* _TASK BRIEF_:
Word for word, transcribe the lines below and drop the pictures.

##############################

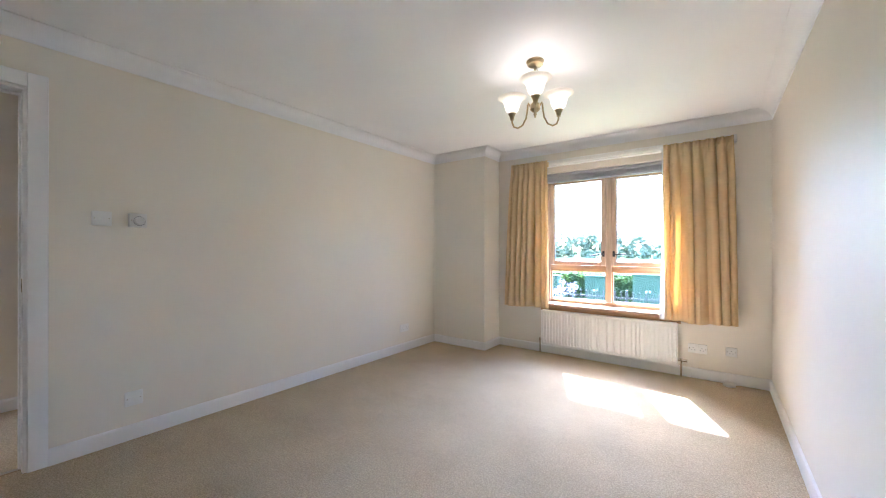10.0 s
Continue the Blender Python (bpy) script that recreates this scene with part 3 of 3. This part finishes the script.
# ---- chandelier ----
def chandelier(x, y):
    e = thing("chandelier", "three-armed antique brass ceiling light with lit frosted shades", "ceiling light", (x, y, CL))
    part("ceiling_rose", lathe([(0.0, 0.0), (0.052, 0.0), (0.055, -0.006), (0.05, -0.012), (0.048, -0.026), (0.03, -0.032), (0.0, -0.034)], 30), BRASS, e, smooth=True)
    part("stem", tube([(0, 0, -0.03), (0, 0, -0.30)], 0.006), BRASS, e, smooth=True)
    for k in range(3):
        pts = []
        for i in range(17):
            t = i / 16
            r = 0.004 + 0.026 * math.sin(math.pi * t)
            a = 2 * math.pi * (k / 3 + 0.75 * t)
            pts.append((r * math.cos(a), r * math.sin(a), -0.035 - 0.21 * t))
        part("twisted_wire", tube(pts, 0.0028, 6), BRASS, e, smooth=True)
    part("hub", lathe([(0.0, -0.26), (0.018, -0.262), (0.03, -0.275), (0.032, -0.305), (0.02, -0.318), (0.008, -0.325), (0.011, -0.338), (0.0, -0.348)], 24), BRASS, e, smooth=True)
    for k in range(3):
        a = radians(-67 + 120 * k)
        c, s = math.cos(a), math.sin(a)
        arm_pts = [(0.03, -0.285), (0.042, -0.262), (0.052, -0.262), (0.056, -0.30), (0.064, -0.345), (0.09, -0.385), (0.125, -0.395), (0.155, -0.38), (0.168, -0.35), (0.17, -0.325)]
        arm = part("arm", tube([(r * c, r * s, z) for r, z in arm_pts], 0.0055, 10), BRASS, e, smooth=True)
        cx, cy = 0.17 * c, 0.17 * s
        part("finial", lathe([(0.0, -0.262), (0.006, -0.256), (0.0, -0.246)], 12, (0.047 * c, 0.047 * s, 0)), BRASS, arm, smooth=True)
        part("lamp_holder", lathe([(0.0, -0.332), (0.012, -0.332), (0.016, -0.31), (0.027, -0.288), (0.0, -0.287)], 20, (cx, cy, 0)), BRASS, arm, "ribbed brass lamp holder", smooth=True)
        outer = [(0.024, -0.289), (0.035, -0.278), (0.045, -0.258), (0.050, -0.235), (0.056, -0.215), (0.068, -0.198), (0.088, -0.188), (0.094, -0.187)]
        inner = [(r - 0.003, z + 0.003) for r, z in reversed(outer)]
        bm = bmesh.new()
        rings = []
        seg = 36
        for r, z in outer + inner:
            rings.append([bm.verts.new((cx + r * math.cos(2 * math.pi * i / seg), cy + r * math.sin(2 * math.pi * i / seg), z)) for i in range(seg)])
        for p, q in zip(rings, rings[1:]):
            for i in range(seg):
                bm.faces.new((p[i], p[(i + 1) % seg], q[(i + 1) % seg], q[i]))
        part("shade", bm, SHADE, arm, "frosted white glass bell shade", smooth=True)
        part("bulb", lathe([(0.0, -0.284), (0.014, -0.28), (0.022, -0.262), (0.024, -0.246), (0.018, -0.23), (0.0, -0.222)], 18, (cx, cy, 0)), BULB, arm, "lit bulb", smooth=True)
        lamp = new("bulb_light", bpy.data.lights.new("bulb_light", 'POINT'))
        lamp.data.energy = LAMP
        lamp.data.color = (1.0, 0.78, 0.55)
        lamp.data.shadow_soft_size = 0.03
        lamp.parent = arm
        lamp.location = (cx, cy, -0.195)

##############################

* _RESPONSE_:
10.0 s
Continue the Blender Python (bpy) script that recreates this scene with part 3 of 3. This part finishes the script.
# ---- chandelier ----
def chandelier(x, y):
    e = thing("chandelier", "three-armed antique brass ceiling light with lit frosted shades", "ceiling light", (x, y, CL))
    part("ceiling_rose", lathe([(0.0, 0.0), (0.052, 0.0), (0.055, -0.006), (0.05, -0.012), (0.048, -0.026), (0.03, -0.032), (0.0, -0.034)], 30), BRASS, e, smooth=True)
    part("stem", tube([(0, 0, -0.03), (0, 0, -0.30)], 0.006), BRASS, e, smooth=True)
    for k in range(3):
        pts = []
        for i in range(17):
            t = i / 16
            r = 0.004 + 0.026 * math.sin(math.pi * t)
            a = 2 * math.pi * (k / 3 + 0.75 * t)
            pts.append((r * math.cos(a), r * math.sin(a), -0.035 - 0.21 * t))
        part("twisted_wire", tube(pts, 0.0028, 6), BRASS, e, smooth=True)
    part("hub", lathe([(0.0, -0.26), (0.018, -0.262), (0.03, -0.275), (0.032, -0.305), (0.02, -0.318), (0.008, -0.325), (0.011, -0.338), (0.0, -0.348)], 24), BRASS, e, smooth=True)
    for k in range(3):
        a = radians(-67 + 120 * k)
        c, s = math.cos(a), math.sin(a)
        arm_pts = [(0.03, -0.285), (0.042, -0.262), (0.052, -0.262), (0.056, -0.30), (0.064, -0.345), (0.09, -0.385), (0.125, -0.395), (0.155, -0.38), (0.168, -0.35), (0.17, -0.325)]
        arm = part("arm", tube([(r * c, r * s, z) for r, z in arm_pts], 0.0055, 10), BRASS, e, smooth=True)
        cx, cy = 0.17 * c, 0.17 * s
        part("finial", lathe([(0.0, -0.262), (0.006, -0.256), (0.0, -0.246)], 12, (0.047 * c, 0.047 * s, 0)), BRASS, arm, smooth=True)
        part("lamp_holder", lathe([(0.0, -0.332), (0.012, -0.332), (0.016, -0.31), (0.027, -0.288), (0.0, -0.287)], 20, (cx, cy, 0)), BRASS, arm, "ribbed brass lamp holder", smooth=True)
        outer = [(0.024, -0.289), (0.035, -0.278), (0.045, -0.258), (0.050, -0.235), (0.056, -0.215), (0.068, -0.198), (0.088, -0.188), (0.094, -0.187)]
        inner = [(r - 0.003, z + 0.003) for r, z in reversed(outer)]
        bm = bmesh.new()
        rings = []
        seg = 36
        for r, z in outer + inner:
            rings.append([bm.verts.new((cx + r * math.cos(2 * math.pi * i / seg), cy + r * math.sin(2 * math.pi * i / seg), z)) for i in range(seg)])
        for p, q in zip(rings, rings[1:]):
            for i in range(seg):
                bm.faces.new((p[i], p[(i + 1) % seg], q[(i + 1) % seg], q[i]))
        part("shade", bm, SHADE, arm, "frosted white glass bell shade", smooth=True)
        part("bulb", lathe([(0.0, -0.284), (0.014, -0.28), (0.022, -0.262), (0.024, -0.246), (0.018, -0.23), (0.0, -0.222)], 18, (cx, cy, 0)), BULB, arm, "lit bulb", smooth=True)
        lamp = new("bulb_light", bpy.data.lights.new("bulb_light", 'POINT'))
        lamp.data.energy = LAMP
        lamp.data.color = (1.0, 0.78, 0.55)
        lamp.data.shadow_soft_size = 0.03
        lamp.parent = arm
        lamp.location = (cx, cy, -0.195)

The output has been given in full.